Darius Milhaud’s imaginative Second Concerto (1961) clearly takes its cue from Bartok’s 1937 Sonata for 2 Pianos and Percussion. Set for two pianos and four percussionists who play a variety of instruments, the piece exudes an oriental exoticism fused with Parisian experimentalism on the order of Edgard Varese. Tinkling colors drip from the skies. This is Alice in Wonderland music, a kaleidoscopic dream in dialogue that would appeal to Timothy Leary. The influence of Bartok’s “night music” permeates Milhaud’s Tendre et ardent slow movement. Intimate, modal weavings of the two pianos suddenly suffer a violent upheaval marked fff from the percussion midway in the journey; but the peaceful keyboard colloquy continues even through richly textured percussive sounds–including gong, tambourine, drums, and celeste–until it closes pppp. The finale has a bit of Saudades do Brasil about it, brazen, splashy folk music in plucky colors. Great side drum!

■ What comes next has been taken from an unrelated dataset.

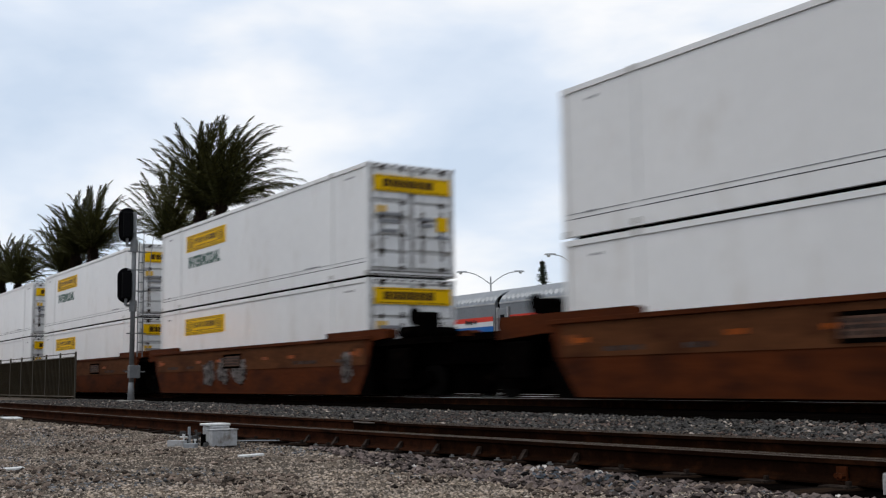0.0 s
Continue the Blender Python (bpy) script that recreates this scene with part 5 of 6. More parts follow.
    if seed != 6 and not rails and not ribs:
        slab("notice_sheet", M["notice"], b, a + 0.09, a + wide - 0.09, -1.409, -1.40, 1.12, 1.43, label="weathered dull notice sheet")
    if not ribs:
        bars("notice_writing", M["sprayed"], b, a + 0.14, a + wide - 0.14, 1.14, 1.41 if seed != 6 else 1.30, 6, 3, y=-1.413, seed=seed)
    else:
        for xk, w, z in ((2.6, 1.3, 0.86), (5.3, 1.0, 0.86), (8.0, 0.9, 1.02), (11.2, 1.3, 0.86)):
            for dz in (0.0, 0.13):
                mark("side_writing", M["dustwrite"], r, xk, xk + w, z + dz, z + dz + 0.035, y=-1.485)
    for xk, w in ((1.2, 1.1), (3.2, 0.7), (L - 4.2, 1.5), (L - 1.6, 0.6)):
        bars("side_writing", M["sprayed"], r, xk, xk + w, 1.06, 1.2, 4, 1, y=-1.396, seed=seed + 2)
    if rails:
        for xk, w, z, h, n in ((2.2, 1.5, 1.02, 0.20, 5), (5.2, 3.2, 1.16, 0.12, 14), (9.0, 1.9, 1.14, 0.15, 7), (6.0, 1.2, 0.80, 0.10, 4), (L - 3.2, 1.4, 1.10, 0.22, 5), (L - 1.2, 0.5, 0.62, 0.55, 2)):
            bars("side_writing", M["dustwrite"], r, xk, xk + w, z, z + h, n, 1, y=-1.400, seed=seed + n)
    if rails or seed == 3:
        # faded sprayed paint on the dirty sides, as plain rounded blots
        spots = [(11.2, 0.95, 0.75, 0.42), (13.0, 0.98, 0.55, 0.45), (14.4, 0.96, 0.60, 0.45)] if seed == 7 else [(5.3, 0.95, 0.55, 0.42), (6.6, 0.98, 0.5, 0.42), (7.9, 0.95, 0.6, 0.40), (15.2, 1.0, 0.28, 0.40)] if seed == 3 else []
        spots += [(rng.uniform(1.5, L - 1.5), rng.uniform(0.85, 1.2), rng.uniform(0.4, 1.0), rng.uniform(0.2, 0.42)) for k in range((6 if rails else 4) - len(spots))]
        for k, (cx, cz, w, h) in enumerate(spots):
            bm = bmesh.new()
            n = 14
            pts = []
            for i in range(n):
                q = rng.uniform(0.72, 1.12)
                ca, sa = math.cos(2 * PI * i / n), math.sin(2 * PI * i / n)
                pts.append((cx + w * q * math.copysign(abs(ca) ** 0.65, ca), min(1.6, max(0.45, cz + h * q * math.copysign(abs(sa) ** 0.6, sa)))))
            prism(bm, pts, "y", -1.398 - 0.0015 * k, -1.33)
            part("sprayed_patch", bm, M["sprayedpale" if seed == 3 or (seed == 7 and k < 3) else "sprayed" if k % 3 else "sprayedblue"], r, "faded sprayed paint")
    return r


def spine_car(label, L, wheels_left, edge="spine", paint="spine", dense=False, web="under", full=False):
    """One unit of a spine car, from 0 to L, with a wheel deck at one end and a hitch stand at the other."""
    r = root("spine_car", label, "freight car", "freight cars of the train")
    p = M[paint]
    bm = bmesh.new()
    prism(bm, [(0.0, 0.95), (0.0, 0.60), (2.2, 0.55), (4.0, 0.34), (L - 4.0, 0.34), (L - 2.2, 0.55), (L, 0.60), (L, 0.95)], "y", -0.35, 0.35)
    part("centre_sill", bm, p, r)
    # Webs deepened to close off the lit ground under the car.
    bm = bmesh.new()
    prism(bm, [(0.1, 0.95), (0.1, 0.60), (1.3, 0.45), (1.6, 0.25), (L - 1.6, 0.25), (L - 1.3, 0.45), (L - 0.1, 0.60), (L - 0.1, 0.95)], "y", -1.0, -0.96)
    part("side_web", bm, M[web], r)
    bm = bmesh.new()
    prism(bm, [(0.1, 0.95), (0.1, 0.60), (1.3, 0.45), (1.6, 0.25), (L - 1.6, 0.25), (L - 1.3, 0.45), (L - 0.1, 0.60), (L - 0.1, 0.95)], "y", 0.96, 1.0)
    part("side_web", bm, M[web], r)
    a, b = (0.3, 9.2) if wheels_left else (L - 9.2, L - 0.3)
    for s in (-1, 1):
        y0, y1 = (-1.42, -0.45) if s < 0 else (0.45, 1.42)
        dk = slab("wheel_deck", p, r, a, b, y0, y1, 0.97, 1.02)
        ye = -1.42 if s < 0 else 1.42
        slab("deck_edge", M[edge], dk, a, b, ye - 0.03, ye + 0.03, 0.90, 1.13, bevel=0.008)
        slab("deck_lip", M["decklip"], dk, a, b, ye - 0.034, ye + 0.034, 1.115, 1.15)
        n = 8
        for k in range(n):
            if edge == "spinered" and not dense:
                continue
            if (not dense and (k * 7 + int(L * 10)) % 5 in (0, 1, 3)) or (dense and (k + int(L * 10)) % 3 == 0):
                continue
            xk = a + 0.5 + (b - a - 1.0) * k / (n - 1)
            slab("reflector", M["amber" if dense else "reflector"], dk, xk - 0.26, xk + 0.26, ye + s * 0.03 - 0.006, ye + s * 0.03 + 0.006, 0.965, 1.045)
    other = (b, L - 0.3) if wheels_left else (0.3, a)
    if full:
        for s in (-1, 1):
            ye = s * 1.42
            sl = slab("side_sill", M[edge], r, other[0] + 0.004, other[1] - 0.004, ye - 0.03, ye + 0.03, 0.88, 1.10, bevel=0.008)
            slab("sill_lip", M["decklip"], sl, other[0] + 0.004, other[1] - 0.004, ye - 0.033, ye + 0.033, 1.085, 1.112)
            for k in range(4 if dense else 2):
                xk = other[0] + (other[1] - other[0]) * (k + 0.5) / (4 if dense else 2)
                slab("reflector", M["amber" if dense else "reflector"], sl, xk - 0.28, xk + 0.28, ye + s * 0.03 - 0.006, ye + s * 0.03 + 0.006, 0.95, 1.04)
    for k in range(5):
        xk = other[0] + (other[1] - other[0]) * (k + 0.5) / 5
        cb = slab("cross_arm", M["under"], r, xk - 0.12, xk + 0.12, -1.40, 1.40, 0.60, 0.78, bevel=0.02)
        if k % 3 == 1:
            slab("reflector", M["reflector"], cb, xk - 0.12, xk + 0.12, -1.412, -1.40, 0.64, 0.74)
    # hitch stand with its raised struts
    hx = L - 1.6 if wheels_left else 1.6
    d = -1 if wheels_left else 1
    bm = bmesh.new()
    for s in (-0.35, 0.35):
        rod(bm, (hx, s, 0.95), (hx + d * 0.1, s * 0.8, 1.95), 0.06, 8)
        rod(bm, (hx + d * 2.0, s * 2.0, 0.97), (hx + d * 0.1, s * 0.8, 1.90), 0.055, 8)
    box(bm, hx - 0.5, hx + 0.5, -0.55, 0.55, 1.90, 1.98)
    hs = part("hitch_stand", bm, M["spine"], r, "raised dark trailer hitch")
    for y in (-0.62, 0.58):
        bm = bmesh.new()
        prism(bm, [(hx - d * 0.7, 1.03), (hx + d * 1.7, 1.03), (hx + d * 0.8, 1.55), (hx + d * 0.45, 1.88), (hx - d * 0.4, 1.88)], "y", y, y + 0.04)
        part("hitch_gusset", bm, M["under"], hs)
    return r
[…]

The Bartok Concerto for 2 Pianos (1943) is a direct re-casting of his Sonata (1937), which, in its own terms, is as revolutionary as anything from Bartok’s idol, Beethoven. Few works pay so much attention to timbre and color elements as this work, with its requirement that cymbals be played five different ways. Yoo invokes some primal energy from his ensemble to meet the flamboyant, intense and dissonant runs from Quattro Mani. The climax of the first movement occurs in a complex fugue that runs both through the keyboards and percussion section. Eerie night music for the Lento, ma non troppo leads to a kinetic 2/4 movement Allegro no troppo. The xylophone becomes as busy as the keyboard principals. Though the music ends softly, fingernail on the cymbal, we feel as though we have been privy to fierce emotions filtered via Beethoven’s Op. 127 Quartet.